Look at the outstanding advantages:
- We know we need an ad budget of $33,400 for the year. Or around $2,785 per month. We can budget accordingly, accepting – of course – the fact there will be seasonal highs and lows.
- We know how much it costs to acquire a new client. IF we ever need to make more (or less) sales – because of unforeseen expenses for example – we know exactly what it’s going to take.
- We know there will be a steady, consistent flow of customers. Obviously we need to stay sharp, and on top of changes at Google, as well as in our marketing, but at least there’s a sense of security… not a harsh feast-and-famine rollercoaster.
- Because we have this steady flow in place, we can plan accordingly for space, equipment, personnel. Makes growth sustainable.
“One” is the scariest number in Business
One big customer, one source of leads, one single machine.
If that “one” anything goes down, you’re caught with your pants down, scrambling for a solution… maybe even scrambling for survival.
So I’m not advocating one single source of leads. The above example of Google Adwords… get multiple lead channels in place, each with the same characterisitics in place:
- able to adjust the flow of customers by modifying adspend
- overall systemizability
We want to buy customers at a predictable rate and cost.
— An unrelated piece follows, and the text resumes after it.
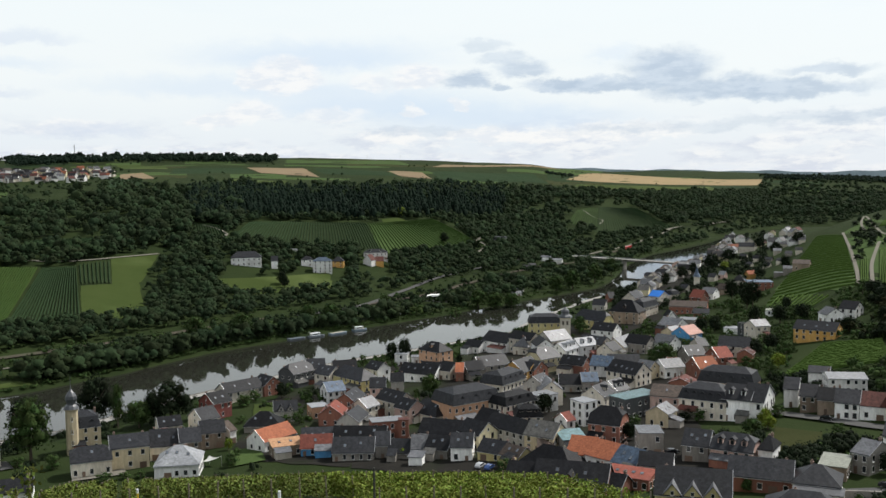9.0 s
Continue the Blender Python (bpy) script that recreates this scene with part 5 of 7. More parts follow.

Specific examples of lead channels that satisfy these characteristics:
- Google Adwords
- Direct Response Mail
- Direct Reponsee Ads
- Direct Response Media
- Systemized referral or affiliate program
- Periodic internal promotions (promos to in-house list)
A solid, complimentary article I recommend you read is this one, about building a Magic Black Box of Marketing.
But I Can’t Afford to Buy Expensive Customers
No Problem. Do what you need to do. Get customers any way you need to right now.
But set your sights on the consistent, paid customer… plan to move to that model.
And let all the free stuff be sweet, sweet gravy on top of it all.
Hope that helps,
P.S. The free stuff is great… Oprah’s welcome to call me anytime… just make sure that your growth game plan stays within your own control… using channels that you can count on to deliver leads at a sustainable, predictable rate and cost.
P.P.S. There are some great ways – using publicity – to get lots of free traffic. Paul Hartunian is considered a leader in this area.